3. Being aggrieved, the taxpayer went in appeal before the learned C.I.T.(A) and challenged the treatment accorded by the Taxation Office. It was the AR's contention before the C.I.T.(A) that he had never filed any declaration of "option" for the presumptive tax regime nor fulfilled the conditions to opt for the PTR. It was contended by the AR that the taxpayer had rightly filed return under section 114, according to the prevailing law. The learned C.I.T.(A) after hearing the arguments of the AR, has held that the Taxation Officer had rightly observed that the return filed by the taxpayer is invalid. The exports and supplies are to be assessed under PTR as tax deducted @ 3.5% is the final discharge of liability. Accordingly, invocation of the provisions of section. 122(5A) for the tax year 2005, were upheld by the learned C.I.T.(A).
4. We have heard both sides and have perused the orders passed by the authorities below. The learned AR of the taxpayer vehemently argued before us that the appellant has rightly submitted return of income for the tax year 2005, under section 114 of the Income Tax Ordinance, 2001, and the Taxation Officer has unjustifiably and illegally declared the same as invalid return which action was confirmed by the C.I.T.(A) without appreciating the facts and circumstances of the case. It is contention of the learned AR that admittedly the taxpayer never filed any option under clause (40), Part-IV of the Second Schedule, to be assessed under PTR, therefore, departmental treatment of taxpayer return as "invalid return" is not maintainable in the eyes of law. It is submitted by the learned AR that submission of declaration in writing is a legal requirement and not a procedural in nature and no such option was filed, there is no reason for the department to proteed under PTR, merely on the basis that since the taxpayer has furnished statement under PTR in the previous two years, therefore, he should have to file a statement under PTR in the third year as well. To support his above contention, the learned AR of the assessee relied on the judgment of the ITAT reported as 2008-PTD Trib 929.

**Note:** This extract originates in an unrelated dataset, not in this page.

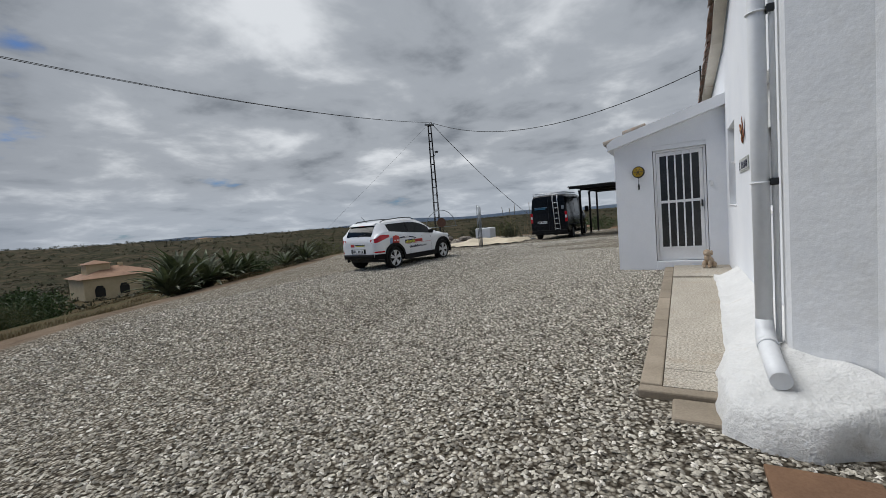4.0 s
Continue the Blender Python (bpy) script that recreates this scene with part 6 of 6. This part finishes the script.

5. The learned DR on behalf of Revenue supported the orders passed by the authorities below and argued that in the tax years 2003 and 2004, the taxpayer exercised option to be assessed under the presumptive tax regime under clause (40), Part-IV to the Schedule, hence, the taxpayer was also liable to be assessed under PTR in the third year also.
6. We have heard both sides and have perused the orders passed by the authorities below. In our considered judgment, we are in agreement with the arguments of the learned AR that since the appellant has not furnished any option (in writing) to be assessed under PTR, therefore, its return of income furnished under section 114, should be accepted asvalid return of income for tax year 2005, as the filing of written option under clause (40), of Part-IV, of the Second Schedule, is a mandatory requirement of law. The learned ITAT in its reported judgment cited supra, has held that:--
"After considering the arguments put forth by the representative of the assessee and perusal of the said clause (9) of Part-IV of the Second Schedule to the Income Tax Ordinance, 1979, I am of the view that as on behalf of the assessee no declaration has been furnished option for the presumptive tax regime, therefore, there was no justification for amending the order on the basis of the statement filed by the assessee under section 143-B of the repealed Ordinance, 1979, for the previous assessment year find no justification for amending the finalized assessment in this case which has been upheld by the learned C.I.T. (A) without any basis"
7. In view of the above, we are inclined to vacate the impugned order passed by the C.I.T. (A) and annul the amendment of assessment made under section 122 (1) by the Taxation Officer, for the tax year 2005.
C.M.A./97/Tax(Trib.)Appeal accepted.